Moving hastily on, I wonder whether Susie ever gets her turn on the sandy beaches and white atolls?
"No, it's always Longleat and Whitby and bargain breaks in Bedford for me. It's important that I'm always seen as Cinderella. It was Cinderella who kept the Ugly Sisters united. But when she became a threat, that's when the Ugly Sisters really got ugly. It's crucial that I'm never a threat to the stars of the show, but an object of pity who always gets the fuzzy end of the ice lolly."
(Susie Maycheap has an endearing habit of using phrases that sound as if they are from Some Like It Hot but aren't quite. )
But don't you ever want to go to Machu Picchu or Hawaii or Zanzibar?
"Certainly not," says Susie Maycheap. "I hate flying, for a start. That's why I was brought on to the programme. So that I would never be jealous of the others. The ad I answered said: `Girl wanted for work on prestigious TV holiday feature, must have fear of flying, be unable to speak foreign languages, hate foreign food and get homesick easily.' I was intrigued. I applied. And now I am a travel Cinderella."
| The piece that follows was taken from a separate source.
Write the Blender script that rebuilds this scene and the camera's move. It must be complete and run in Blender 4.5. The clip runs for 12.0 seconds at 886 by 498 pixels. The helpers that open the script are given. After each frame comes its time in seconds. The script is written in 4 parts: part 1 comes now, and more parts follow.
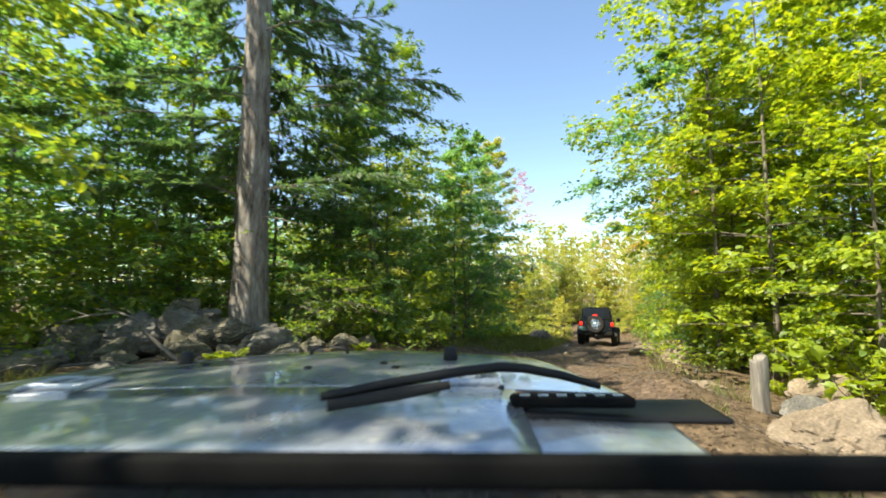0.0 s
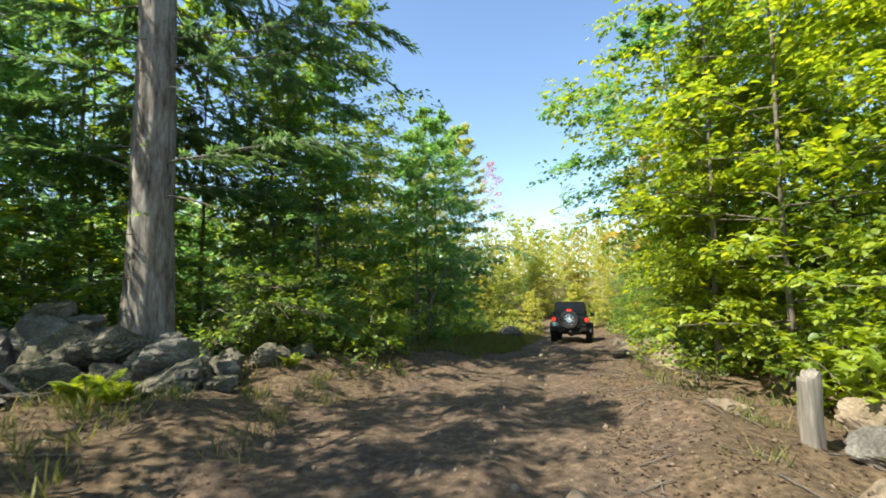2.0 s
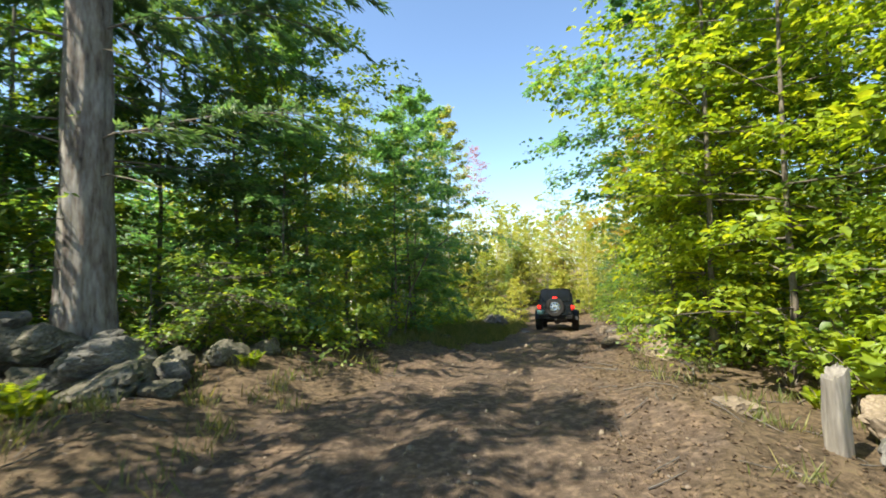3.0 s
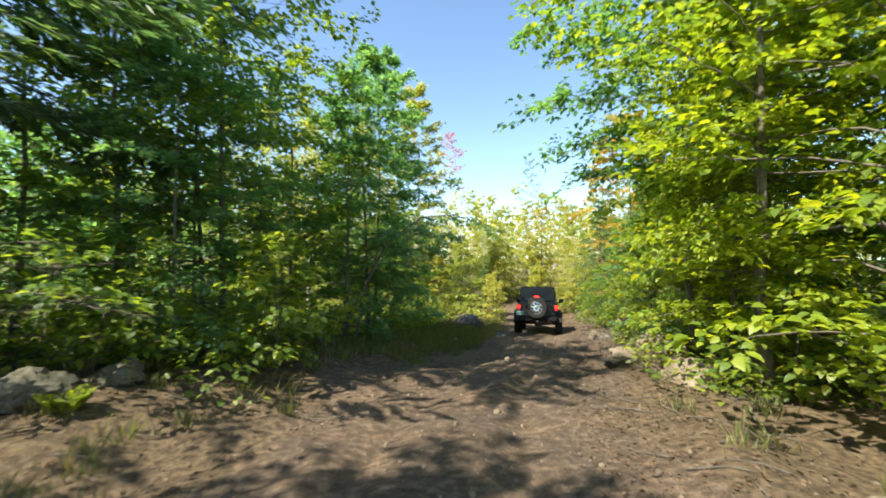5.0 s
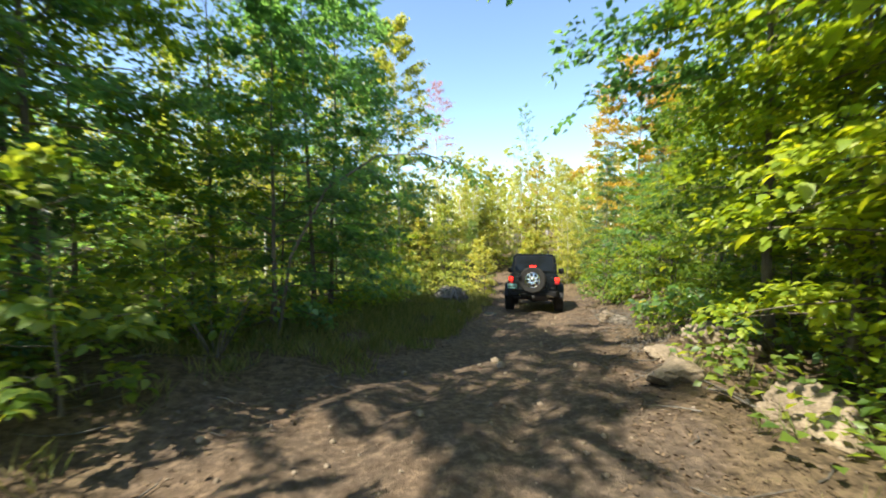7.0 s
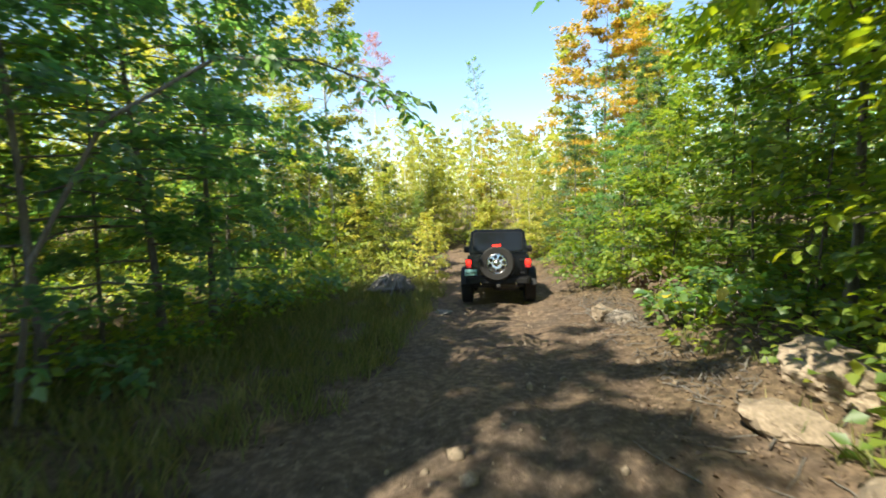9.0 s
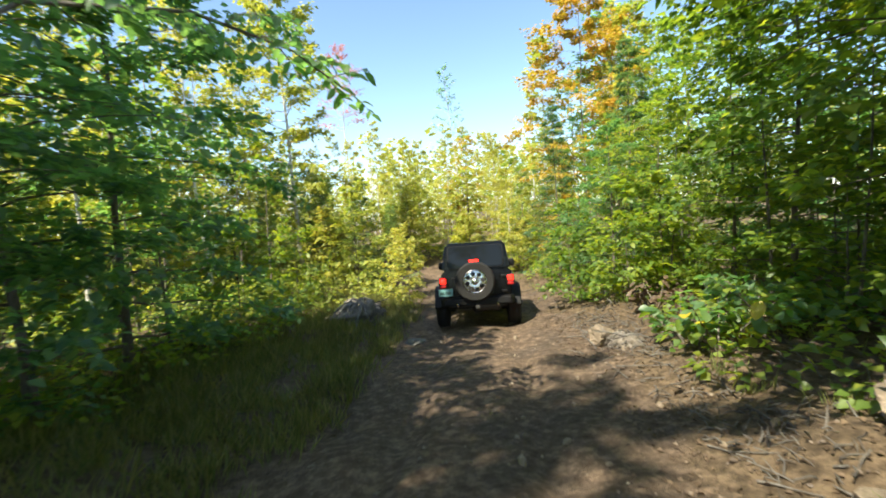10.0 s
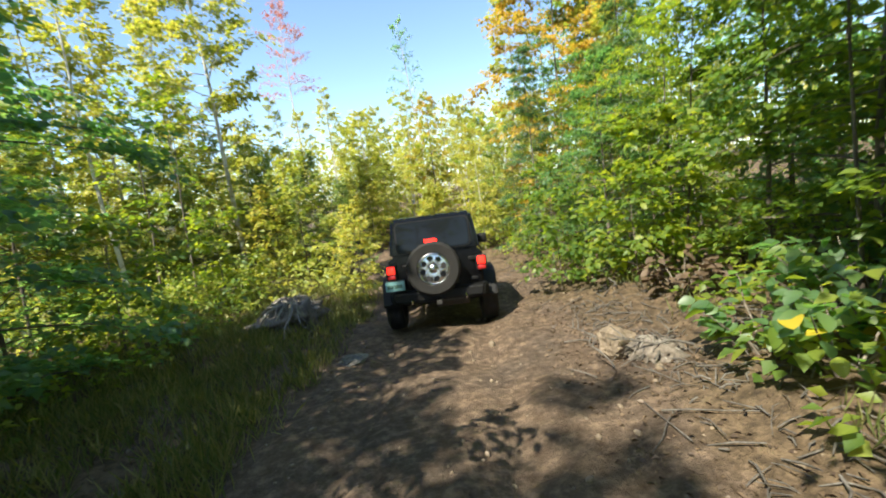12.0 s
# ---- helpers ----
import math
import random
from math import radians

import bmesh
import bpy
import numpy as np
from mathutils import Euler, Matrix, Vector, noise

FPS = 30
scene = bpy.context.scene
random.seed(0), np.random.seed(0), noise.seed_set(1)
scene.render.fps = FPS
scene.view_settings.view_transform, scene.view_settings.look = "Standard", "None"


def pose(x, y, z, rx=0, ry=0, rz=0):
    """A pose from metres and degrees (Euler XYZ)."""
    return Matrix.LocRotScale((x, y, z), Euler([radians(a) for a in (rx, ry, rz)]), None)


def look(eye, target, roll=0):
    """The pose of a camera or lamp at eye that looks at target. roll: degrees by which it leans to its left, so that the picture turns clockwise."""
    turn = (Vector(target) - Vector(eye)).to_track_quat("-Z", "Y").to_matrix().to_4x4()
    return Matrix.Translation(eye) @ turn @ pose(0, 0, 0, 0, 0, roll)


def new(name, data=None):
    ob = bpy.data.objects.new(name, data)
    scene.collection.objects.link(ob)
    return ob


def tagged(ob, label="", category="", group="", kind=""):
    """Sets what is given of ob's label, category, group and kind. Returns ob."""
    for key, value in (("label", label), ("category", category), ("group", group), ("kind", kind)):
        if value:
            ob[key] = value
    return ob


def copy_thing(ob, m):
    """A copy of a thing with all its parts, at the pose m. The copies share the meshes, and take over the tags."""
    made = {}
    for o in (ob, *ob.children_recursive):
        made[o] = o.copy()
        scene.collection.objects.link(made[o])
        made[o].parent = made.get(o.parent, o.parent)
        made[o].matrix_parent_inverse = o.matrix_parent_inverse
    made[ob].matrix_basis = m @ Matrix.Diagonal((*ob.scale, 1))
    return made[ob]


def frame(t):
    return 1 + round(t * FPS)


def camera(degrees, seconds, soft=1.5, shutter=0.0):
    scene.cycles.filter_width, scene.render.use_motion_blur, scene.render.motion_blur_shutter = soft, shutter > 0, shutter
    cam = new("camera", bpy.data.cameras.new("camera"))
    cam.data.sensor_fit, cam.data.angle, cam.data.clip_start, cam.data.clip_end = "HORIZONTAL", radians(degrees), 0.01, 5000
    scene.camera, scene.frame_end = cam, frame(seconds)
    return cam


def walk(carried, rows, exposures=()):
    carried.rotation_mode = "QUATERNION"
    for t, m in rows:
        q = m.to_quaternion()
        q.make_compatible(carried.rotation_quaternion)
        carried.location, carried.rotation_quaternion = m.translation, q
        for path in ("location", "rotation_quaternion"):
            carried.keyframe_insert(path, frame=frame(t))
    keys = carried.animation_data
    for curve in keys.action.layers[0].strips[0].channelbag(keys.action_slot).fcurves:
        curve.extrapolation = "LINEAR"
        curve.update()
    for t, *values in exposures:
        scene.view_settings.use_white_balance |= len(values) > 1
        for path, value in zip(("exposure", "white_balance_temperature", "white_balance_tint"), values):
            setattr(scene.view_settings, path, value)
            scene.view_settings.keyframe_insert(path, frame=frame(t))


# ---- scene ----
cam = camera(91.2, 12.0, soft=1.8, shutter=0.6)
walk(cam, [
    (0.0, pose(0.000, 0.000, 1.600, 95.00, -0.00, 0.00)),
    (0.5, pose(0.090, 0.610, 1.623, 94.30, 0.72, -1.34)),
    (1.0, pose(0.160, 1.092, 1.625, 95.10, 1.14, -1.61)),
    (1.5, pose(0.210, 1.533, 1.634, 94.29, 0.59, -3.26)),
    (2.0, pose(0.310, 1.935, 1.629, 94.19, 0.66, -4.06)),
    (2.5, pose(0.370, 2.336, 1.634, 93.08, 0.19, -4.50)),
    (3.0, pose(0.520, 2.719, 1.617, 92.57, 1.23, -6.02)),
    (5.0, pose(1.080, 5.303, 1.572, 91.73, 0.12, -9.43)),
    (5.5, pose(1.310, 6.029, 1.535, 91.22, 0.49, -10.20)),
    (6.0, pose(1.530, 6.853, 1.517, 86.24, -0.13, -8.84)),
    (6.5, pose(1.790, 7.670, 1.478, 88.22, -0.78, -10.61)),
    (7.0, pose(2.120, 8.457, 1.426, 87.22, -0.29, -10.56)),
    (7.5, pose(2.340, 9.334, 1.393, 83.76, -1.82, -13.70)),
    (9.5, pose(3.502, 12.485, 1.273, 84.10, 2.96, -18.42)),
    (10.0, pose(3.829, 13.054, 1.207, 85.64, 4.13, -19.75)),
    (10.5, pose(4.125, 13.647, 1.158, 85.63, 4.61, -20.00)),
    (11.0, pose(4.453, 14.203, 1.103, 85.45, 5.12, -21.96)),
    (11.5, pose(4.818, 14.755, 1.015, 84.92, 6.15, -22.67)),
    (12.0, pose(5.082, 15.154, 0.984, 82.09, 7.50, -23.22)),
], exposures=[(0.0, 1.25, 7000, 5), (0.8, 1.17, 6750, 5), (3.0, 1.16, 6600, 5), (5.0, 1.2, 6600, 5), (9.5, 1.3, 6750, 4), (12.0, 1.18, 6600, 5)])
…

Is that a trade description ?
"Yes," says Susie Maycheap cheerfully. "Every programme has one. Next time you see a TV programme dealing with Shanghai, Seattle and Sunderland, make a note of the person who's gone to Sunderland. She's the travel Cinderella. She may not make anyone want go to Sunderland, but by God she makes everyone else on the programme feel happy with their lot."